---- Data block

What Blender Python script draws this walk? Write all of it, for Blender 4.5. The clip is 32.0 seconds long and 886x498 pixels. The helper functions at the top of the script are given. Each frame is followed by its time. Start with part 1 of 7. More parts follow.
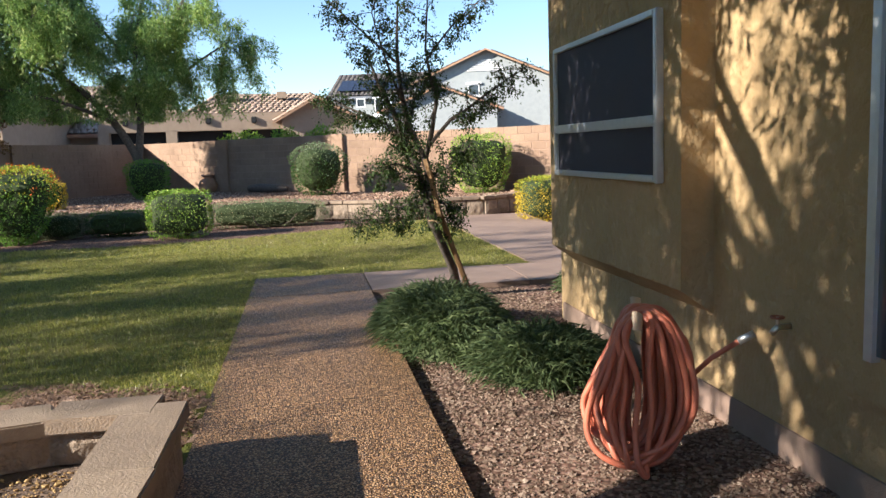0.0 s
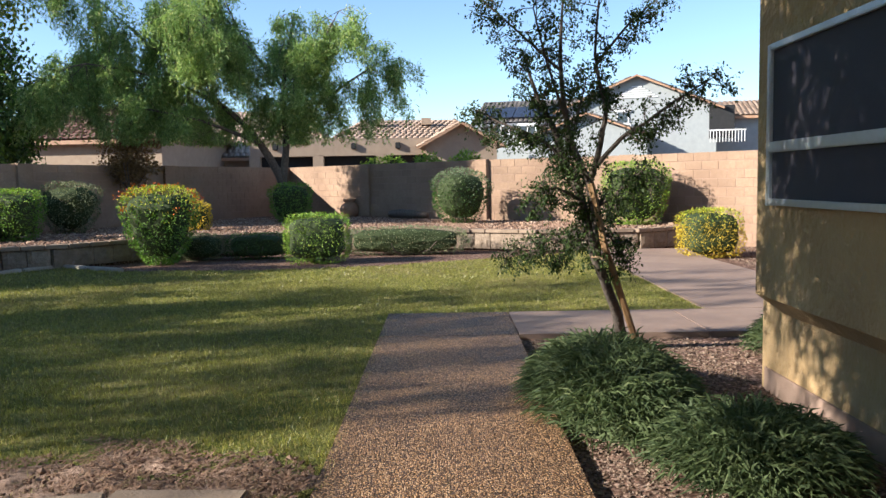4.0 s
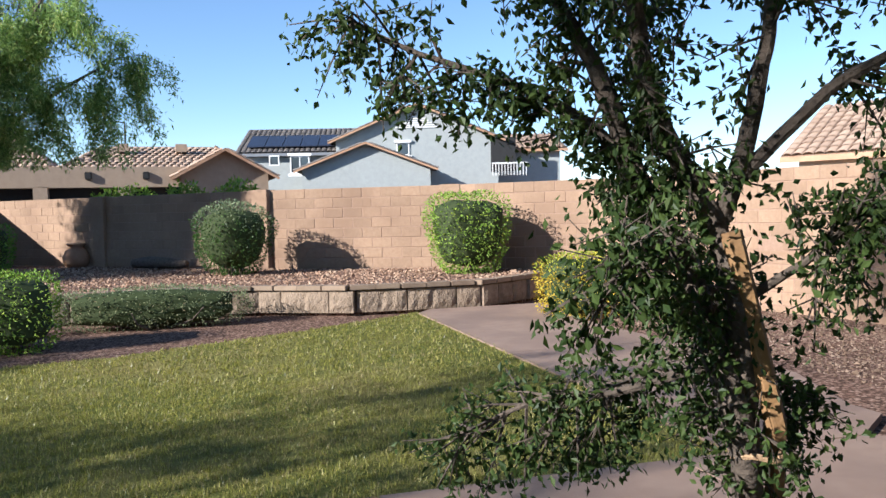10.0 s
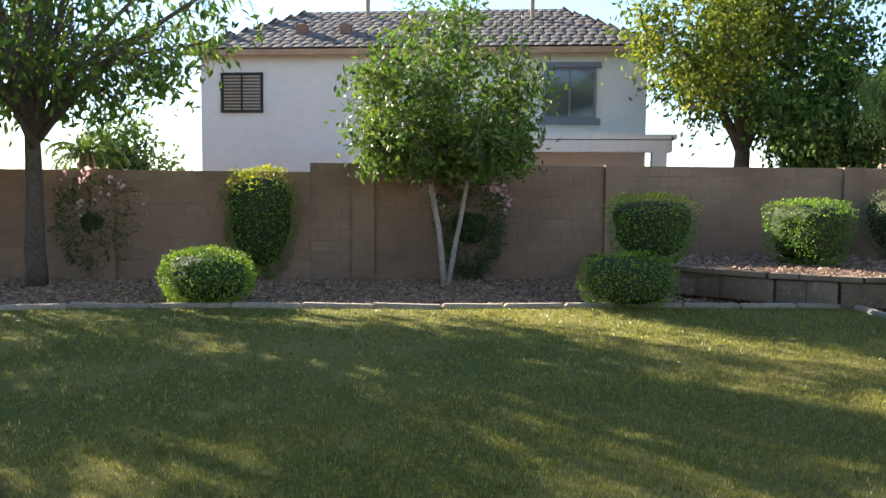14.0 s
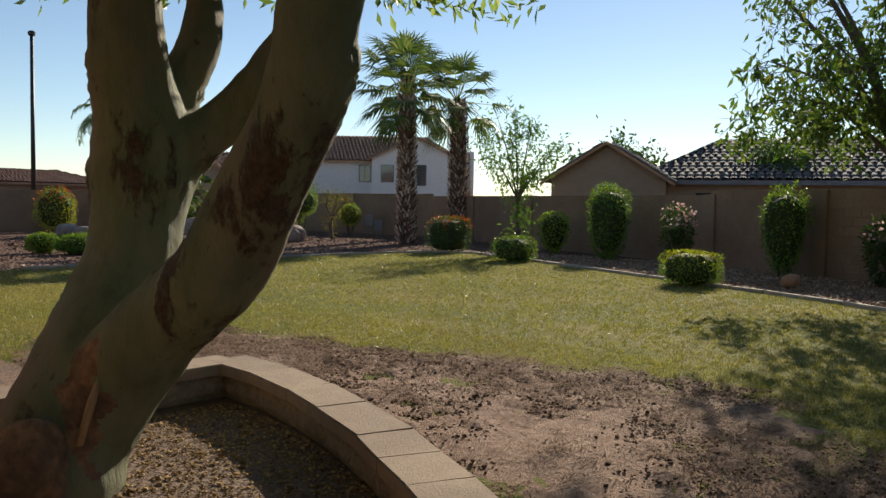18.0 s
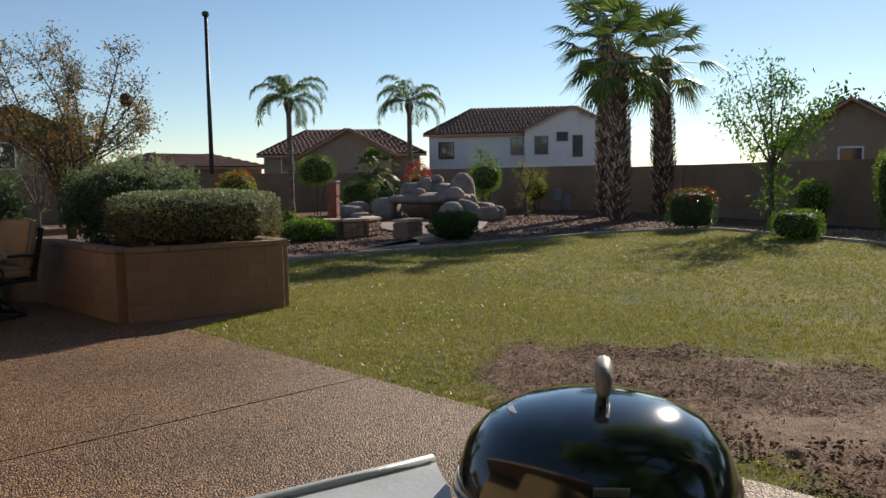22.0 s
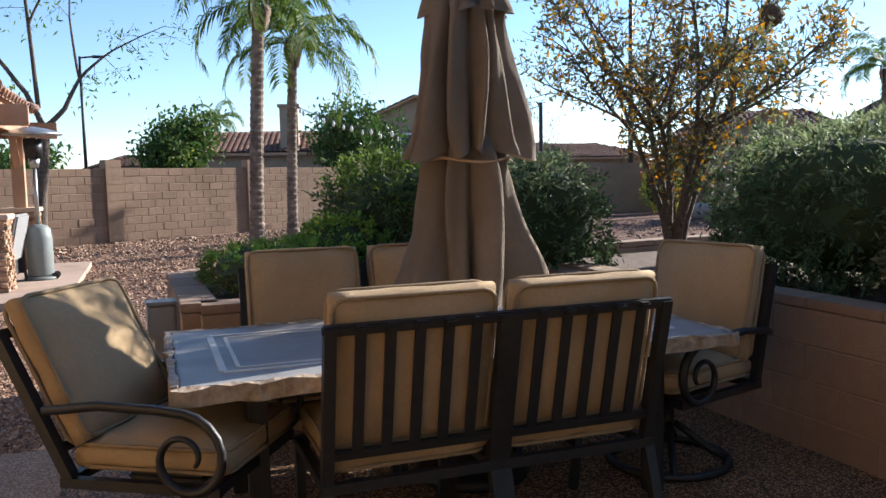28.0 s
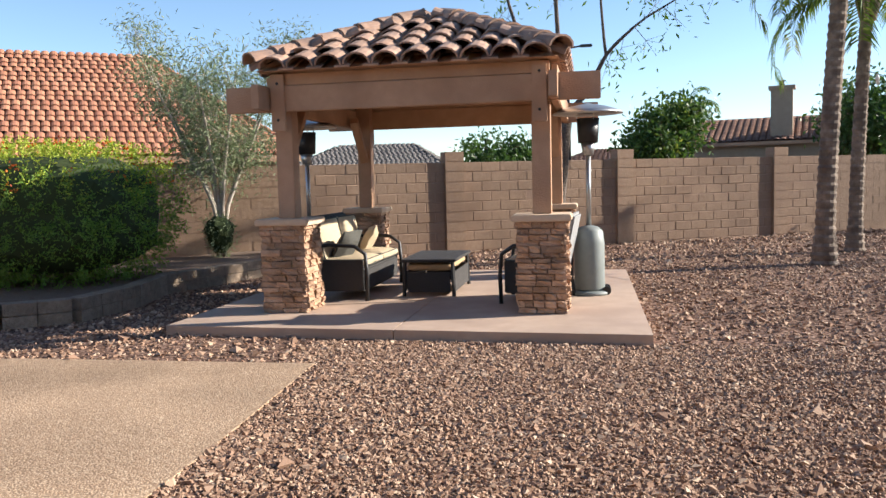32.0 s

--------

**Written instruction**
Copy the listing over exactly, skipping the pictures it holds.

**Solution for this task**
What Blender Python script draws this walk? Write all of it, for Blender 4.5. The clip is 32.0 seconds long and 886x498 pixels. The helper functions at the top of the script are given. Each frame is followed by its time. Start with part 1 of 7. More parts follow.
0.0 s
4.0 s
10.0 s
14.0 s
18.0 s
22.0 s
28.0 s
32.0 s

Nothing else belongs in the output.